Doch gerade weil Merkel ihr Privatleben nicht als politisches Kapital versteht, wirkt es so sympathisch, wenn sie lachen muss oder selbst einen Witz macht. Einen solchen Moment gibt es auch bei besagter Pressekonferenz: Eine Journalistin stellt mehrere Fragen auf einmal und Obama kommt etwas durcheinander. Merkel versucht, zu helfen: "Über Drohnen sollte ich sprechen und über Guantanamo du." Sofort merkt sie, dass sie selbst verwirrt ist und die Hälfte vergessen hat. Sie schiebt ein "… glaube ich" hinterher, zieht die Schultern hoch, schaut von ihrem Gast weg und grinst die Journalisten an. Ups! Die versammelten Reporter können gar nicht anders, als mit ihr über den kleinen Fauxpas zu lachen.
So ähnlich sich beide im entspannten Umgang mit ihrer Macht sind, so unterschiedlich betreiben sie Politik. Auch das zeigt sich im Kanzleramt. Auf die gleiche Frage – es geht um die Eurokrise – antworten beide sehr unterschiedlich: Merkel geht ins Detail und spricht von Haushaltskonsolidierung, Wettbewerbsfähigkeit, Bürokratieabbau und Strompreisen. Obama wird erst einmal grundsätzlich: "Wir wollen alle das Gleiche: eine wachsende Wirtschaft, in der Menschen, die bereit sind, hart zu arbeiten, eine Chance erhalten."
Obamas Gesten sind eine willkommene Abwechslung
Obama will sich unvergessen machen. Er will in der Rückschau nicht irgendein Präsident unter vielen gewesen sein oder nur wegen seiner Hautfarbe in Erinnerung bleiben. Vor dem Brandenburger Tor sagt er: "Ich bin nach Berlin gekommen, um zu sagen, dass Selbstgefälligkeit nicht zum Wesen großer Nationen gehört." Und dann: "Auch wir müssen Geschichte schreiben."
Merkel ist dagegen die Kanzlerin der kleinen Schritte. Die große Herausforderung der Euro-Krise versucht sie nicht, mit einem einzelnen Kraftakt zu lösen, sondern mit Maßnahmen, deren Auswirkungen sie noch halbwegs abschätzen kann. Ihre ruhige Hand hat sie zuerst zur CDU-Vorsitzenden und dann zur beliebten Kanzlerin gemacht. Wer sie mit großen Schritten überholen wollte, besiegte sich letztlich selbst: Zuerst Minister wie Karl-Theodor zu Guttenberg und Norbert Röttgen, später Staatschefs wie Nicolas Sarkozy und Silvio Berlusconi.

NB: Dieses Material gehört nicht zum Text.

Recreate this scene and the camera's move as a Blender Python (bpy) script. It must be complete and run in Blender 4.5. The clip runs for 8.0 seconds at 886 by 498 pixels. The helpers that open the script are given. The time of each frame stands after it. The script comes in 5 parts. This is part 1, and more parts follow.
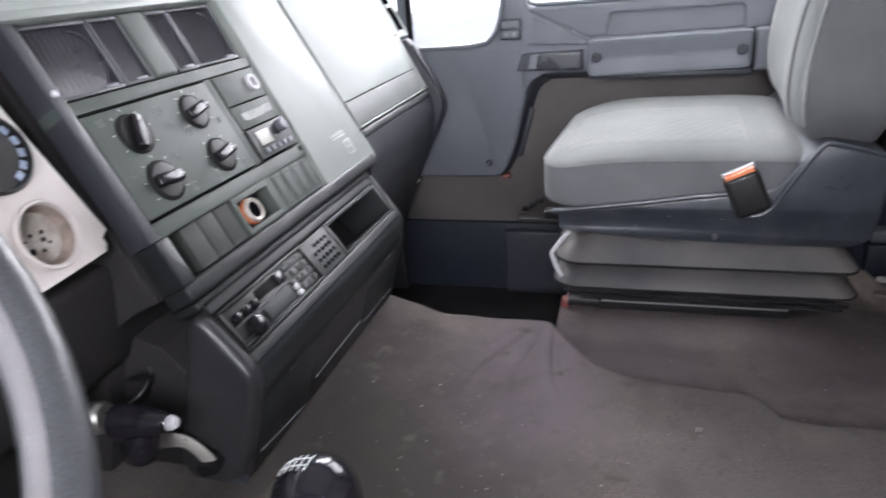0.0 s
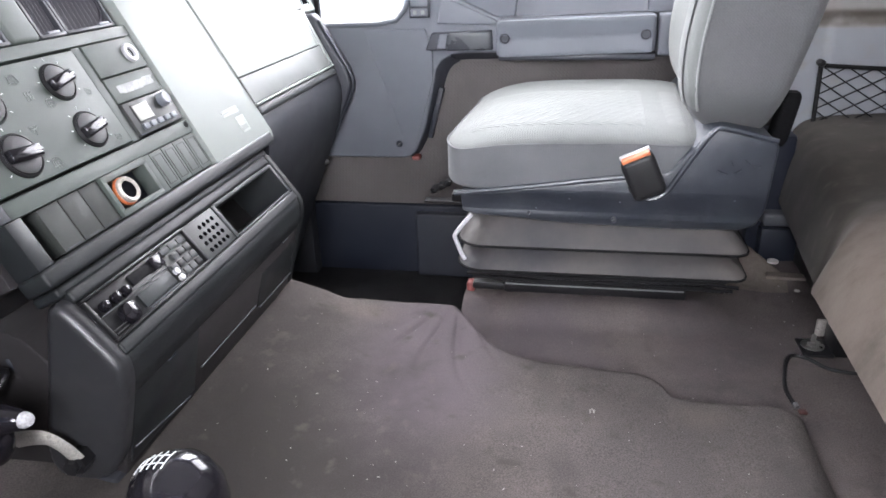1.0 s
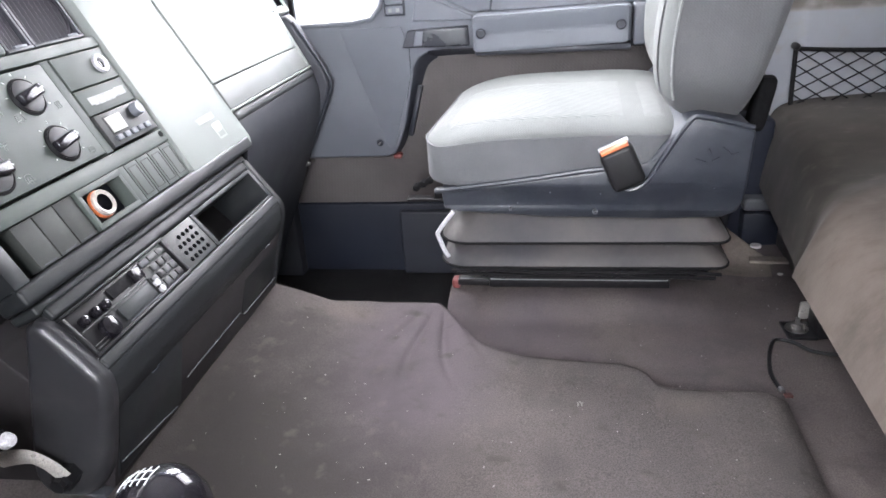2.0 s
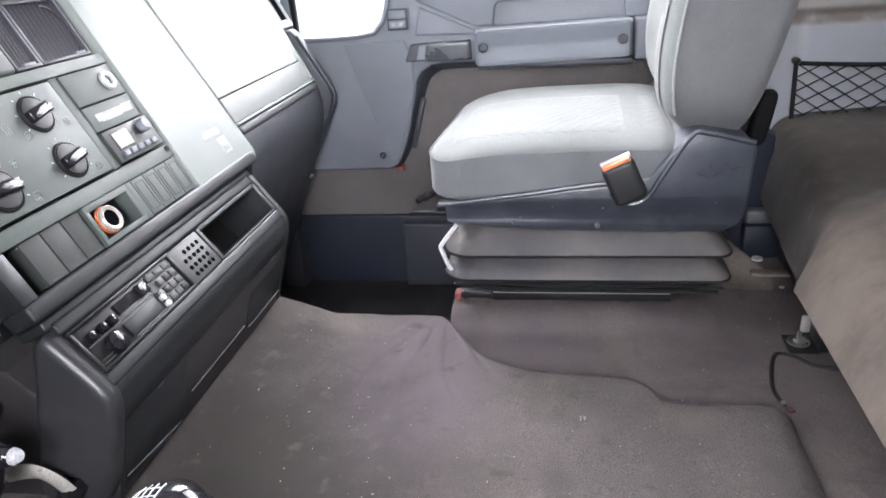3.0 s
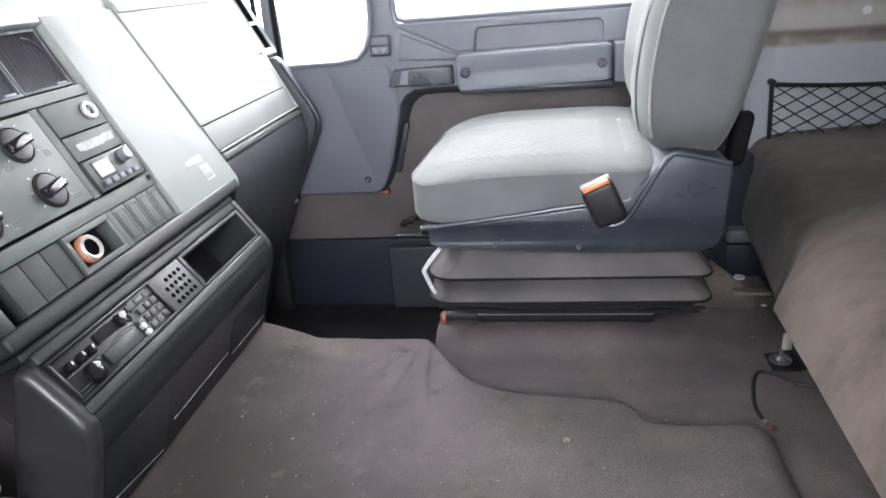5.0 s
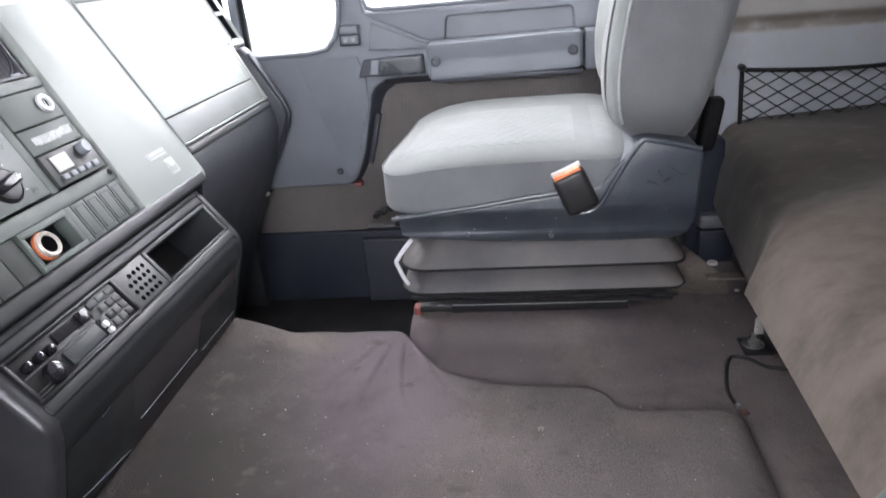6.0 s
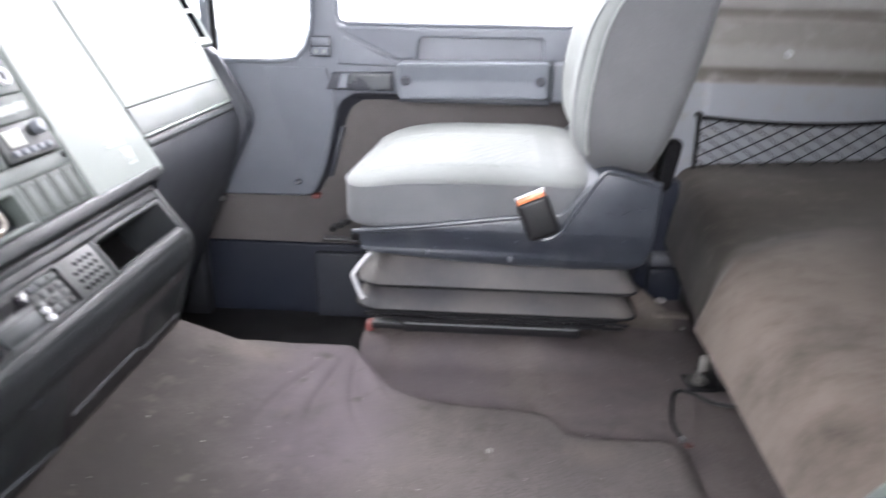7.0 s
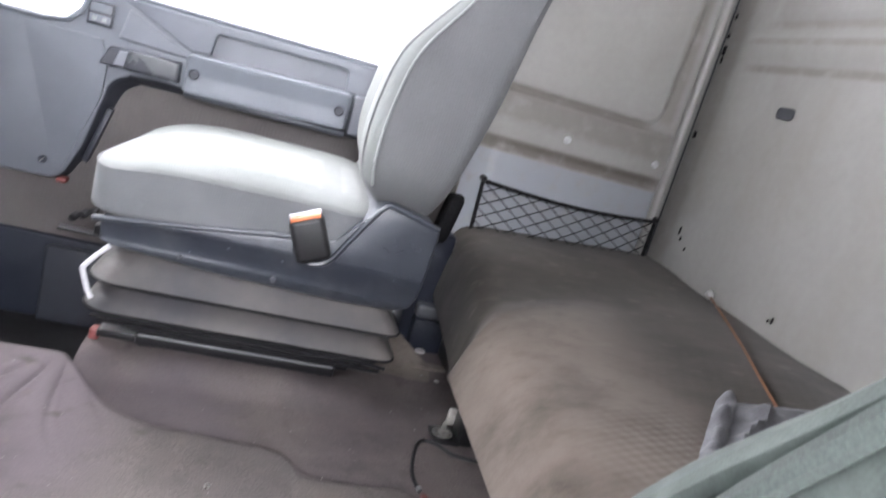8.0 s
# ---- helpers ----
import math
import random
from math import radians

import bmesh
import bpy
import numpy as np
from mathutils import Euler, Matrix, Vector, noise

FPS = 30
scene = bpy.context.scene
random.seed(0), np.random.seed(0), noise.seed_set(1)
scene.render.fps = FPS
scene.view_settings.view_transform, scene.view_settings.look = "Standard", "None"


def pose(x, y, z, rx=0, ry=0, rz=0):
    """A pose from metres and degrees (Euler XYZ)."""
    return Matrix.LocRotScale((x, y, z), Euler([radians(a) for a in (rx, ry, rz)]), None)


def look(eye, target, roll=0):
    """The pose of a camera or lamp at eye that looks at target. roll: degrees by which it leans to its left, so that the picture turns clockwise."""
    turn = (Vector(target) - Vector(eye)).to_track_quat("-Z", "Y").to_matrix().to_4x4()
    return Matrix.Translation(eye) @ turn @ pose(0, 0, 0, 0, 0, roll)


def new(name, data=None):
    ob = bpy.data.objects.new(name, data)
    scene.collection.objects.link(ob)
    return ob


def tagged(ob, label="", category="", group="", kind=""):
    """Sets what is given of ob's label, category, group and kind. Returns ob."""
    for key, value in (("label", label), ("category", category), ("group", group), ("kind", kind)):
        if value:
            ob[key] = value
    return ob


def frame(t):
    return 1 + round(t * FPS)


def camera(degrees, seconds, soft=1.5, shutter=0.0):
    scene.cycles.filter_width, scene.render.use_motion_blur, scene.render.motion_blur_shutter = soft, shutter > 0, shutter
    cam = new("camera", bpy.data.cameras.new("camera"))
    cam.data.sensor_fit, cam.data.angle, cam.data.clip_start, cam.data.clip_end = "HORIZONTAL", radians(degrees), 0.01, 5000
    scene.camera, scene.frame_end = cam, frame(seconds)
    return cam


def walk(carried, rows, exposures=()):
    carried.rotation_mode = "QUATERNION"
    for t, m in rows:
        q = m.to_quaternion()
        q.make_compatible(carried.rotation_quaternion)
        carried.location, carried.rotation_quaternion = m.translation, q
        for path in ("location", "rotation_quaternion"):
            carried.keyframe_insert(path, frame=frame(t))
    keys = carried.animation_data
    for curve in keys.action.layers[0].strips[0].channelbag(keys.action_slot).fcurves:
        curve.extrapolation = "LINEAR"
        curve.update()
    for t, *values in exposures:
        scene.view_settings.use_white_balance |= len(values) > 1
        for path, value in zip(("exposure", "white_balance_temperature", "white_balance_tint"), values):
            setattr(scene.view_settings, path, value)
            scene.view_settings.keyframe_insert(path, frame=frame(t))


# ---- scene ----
cam = camera(65.5, 8.0, soft=1.6, shutter=0.45)
PATH = [
    (0, (0.37, 0.013, 0.618), (-0.184, 1.779, -0.138), -4.6),
    (0.2, (0.387, 0.0213, 0.6184), (-0.1038, 1.8139, -0.1194), -3.88),
    (0.5, (0.407, 0.034, 0.622), (-0.046, 1.817, -0.163), -5.5),
    (0.7, (0.4112, 0.035, 0.6189), (-0.0149, 1.8222, -0.1718), -5.73),
    (1, (0.411, 0.047, 0.605), (0.056, 1.84, -0.208), -2.2),
    (1.2, (0.4232, 0.059, 0.6061), (0.1156, 1.8476, -0.2353), -4.74),
    (1.5, (0.43, 0.056, 0.61), (0.098, 1.837, -0.238), -4.5),
    (1.7, (0.4234, 0.0535, 0.6094), (0.0988, 1.8463, -0.2164), -4.19),
    (2.8, (0.4207, 0.0521, 0.6184), (0.0855, 1.8334, -0.2271), -4.37),
    (3, (0.42, 0.05, 0.621), (0.09, 1.85, -0.186), -4.2),
    (3.5, (0.422, 0.052, 0.622), (0.108, 1.862, -0.169), -4.2),
    (4, (0.426, 0.049, 0.624), (0.092, 1.857, -0.165), -4.9),
    (4.5, (0.426, 0.051, 0.622), (0.112, 1.857, -0.179), -4.3),
    (4.7, (0.4291, 0.0474, 0.6259), (0.11, 1.8725, -0.1282), -4.69),
    (5.8, (0.4466, 0.0575, 0.626), (0.1819, 1.8902, -0.1292), -3.99),
    (6, (0.448, 0.06, 0.618), (0.197, 1.885, -0.16), -5.1),
    (6.2, (0.4334, 0.0603, 0.6076), (0.1981, 1.8759, -0.1968), -3.72),
    (6.5, (0.416, 0.052, 0.606), (0.112, 1.842, -0.232), -5.3),
    (6.8, (0.4182, 0.0577, 0.6023), (0.2316, 1.8808, -0.1993), -0.71),
    (7, (0.421, 0.055, 0.597), (0.334, 1.926, -0.106), 1.3),
    (7.2, (0.4251, 0.0518, 0.5753), (0.5668, 1.9389, -0.073), 9.39),
    (7.3, (0.4159, 0.0707, 0.5681), (0.6951, 1.9507, -0.0551), 10.53),
    (7.5, (0.426, 0.078, 0.548), (0.805, 1.955, -0.029), 12.0),
    (7.7, (0.439, 0.0836, 0.5401), (0.8728, 1.9515, -0.0279), 15.38),
    (8, (0.447, 0.099, 0.539), (0.963, 1.976, 0.08), 16.4),
]
EXPOSURES = [(t, stops, 6320, 15) for t, stops in ((0.0, 0.56), (0.5, 0.82), (1.0, 1.13), (1.5, 1.27), (3.0, 1.27), (4.5, 1.16), (6.0, 0.93), (6.5, 1.13), (7.0, 1.35), (7.5, 1.37), (8.0, 1.48))]
walk(cam, [(t, look(eye, target, roll)) for t, eye, target, roll in PATH], EXPOSURES)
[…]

Die Deutschen lieben Merkel und Obama wegen ihres Stils, nicht wegen ihrer Politik. Sie verzeihen Obama, dass er bei seiner Mission ständig stolpert, und Merkel, dass ihre Schritte keine Mission erkennen lassen. Obamas große Gesten sind für die Deutschen dabei eine wohltuende Abwechslung. Sie feiern ihn wie einen Popstar. Doch bei der Wahl freuen sie sich darüber, die verlässliche, wenn auch etwas langweilige Merkel wählen zu können.